• Provided material:
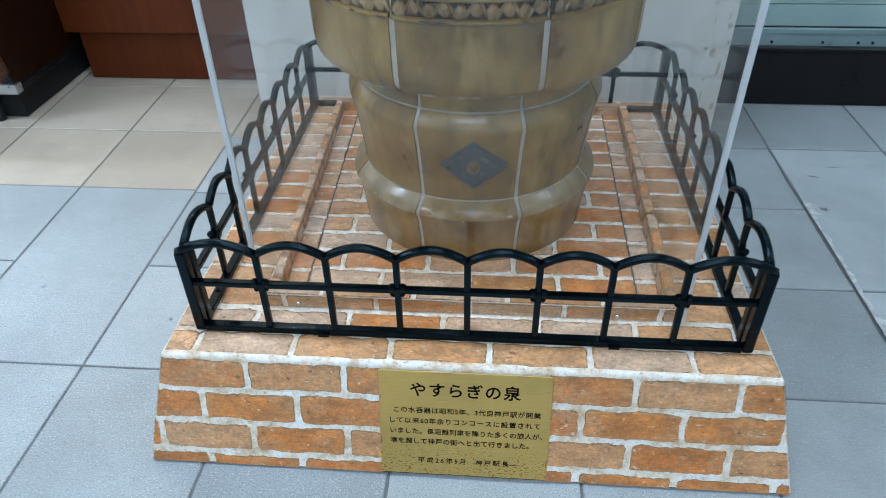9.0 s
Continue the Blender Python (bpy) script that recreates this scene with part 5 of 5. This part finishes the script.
for k, (x, y, wide, deep) in enumerate(((-0.485, 0.433, 0.006, 0.006), (1.334, 1.132, 0.016, 0.006), (0.657, 1.046, 0.022, 0.008), (1.253, 0.916, 0.035, 0.010), (1.040, 1.106, 0.020, 0.003), (1.460, 0.587, 0.020, 0.008), (0.942, 0.902, 0.012, 0.012), (-0.797, 0.515, 0.006, 0.004), (0.890, 0.179, 0.008, 0.010), (0.967, 1.055, 0.015, 0.004), (-0.613, 0.703, 0.004, 0.004), (-0.508, 0.973, 0.010, 0.005), (0.995, 0.195, 0.006, 0.004), (0.902, 0.353, 0.005, 0.005))):
    floor_mark(x, y, wide, deep, 50 + k, turn=25 * (k % 3) - 20)
drag = []
rng = random.Random(21)
for side in (1, -1):
    for k in range(15):
        f = k / 14 if side > 0 else 1 - k / 14
        w = side * 0.005 * (0.4 + rng.random()) * math.sin(math.pi * (0.1 + 0.8 * f))
        drag.append((-0.283 + 0.268 * f - w * 0.4, -0.171 + 0.117 * f + w))
part("scuff", add_prism(bmesh.new(), drag[::-1], 0.0002, Matrix.Translation((0, 0, 0.0002))), M_FAINT, floor, "faint grey drag mark on the tiles")

# ---- cracks and marks in the marble ----
CRACKS = (
    ((-0.255, 0.704), (-0.215, 0.716), (-0.18, 0.719), (-0.14, 0.732), (-0.115, 0.735), (-0.08, 0.746)),
    ((-0.075, 0.79), (-0.07, 0.765), (-0.066, 0.74), (-0.058, 0.718), (-0.056, 0.70)),
    ((-0.38, 0.88), (-0.36, 0.925), (-0.345, 0.945), (-0.318, 0.978), (-0.31, 1.02)),
    ((0.62, 0.95), (0.612, 0.87), (0.622, 0.80), (0.605, 0.73), (0.615, 0.66)),
)
for line in CRACKS:
    r = random.Random(int(1000 * abs(line[0][0])))
    pts = []
    for (ax, az), (bx, bz) in zip(line, line[1:]):
        for k in range(4):
            pts.append((ax + (bx - ax) * k / 4 + r.uniform(-0.0025, 0.0025), PY - 0.0002, az + (bz - az) * k / 4 + r.uniform(-0.0025, 0.0025)))
    part("crack", add_tube(bmesh.new(), pts, 0.00045, 5), M_STAIN, pillar, "fine brown crack in the marble")
for x, z, wide, high in ((0.029, 0.668, 0.0035, 0.007), (0.66, 0.41, 0.005, 0.004), (0.655, 0.30, 0.004, 0.004), (0.64, 0.12, 0.006, 0.003), (0.665, 0.22, 0.004, 0.005), (0.67, 0.06, 0.005, 0.006), (-0.30, 0.62, 0.004, 0.003), (0.33, 0.83, 0.003, 0.003), (0.55, 0.74, 0.003, 0.002)):
    part("blemish", add_ball(bmesh.new(), (x, PY, z), wide, 0.0006, high, 8, 5), M_STAIN, pillar, "small brown mark on the marble")
r = random.Random(12)
for k in range(26):
    x, z = PX1 - 0.004 - 0.05 * r.random() ** 1.6, 0.02 + 0.95 * r.random()
    wide, high = r.uniform(0.002, 0.008), r.uniform(0.004, 0.022)
    edge = []
    for i in range(12):
        a, f = i * math.tau / 12, r.uniform(0.45, 1.0)
        edge.append((min(wide * f * math.cos(a), PX1 - 0.001 - x), high * f * math.sin(a)))
    part("blemish", add_prism(bmesh.new(), edge, 0.0003, Matrix.Translation((x, PY - 0.0001, z)) @ Matrix.Rotation(radians(90), 4, "X")), M_STAIN if k % 3 else M_PALESTAIN, pillar, "rusty worn patch along the marble edge")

• What this task involves: Collect each line containing the string "part".

• Solution:
Continue the Blender Python (bpy) script that recreates this scene with part 5 of 5. This part finishes the script.
part("scuff", add_prism(bmesh.new(), drag[::-1], 0.0002, Matrix.Translation((0, 0, 0.0002))), M_FAINT, floor, "faint grey drag mark on the tiles")
    part("crack", add_tube(bmesh.new(), pts, 0.00045, 5), M_STAIN, pillar, "fine brown crack in the marble")
    part("blemish", add_ball(bmesh.new(), (x, PY, z), wide, 0.0006, high, 8, 5), M_STAIN, pillar, "small brown mark on the marble")
    part("blemish", add_prism(bmesh.new(), edge, 0.0003, Matrix.Translation((x, PY - 0.0001, z)) @ Matrix.Rotation(radians(90), 4, "X")), M_STAIN if k % 3 else M_PALESTAIN, pillar, "rusty worn patch along the marble edge")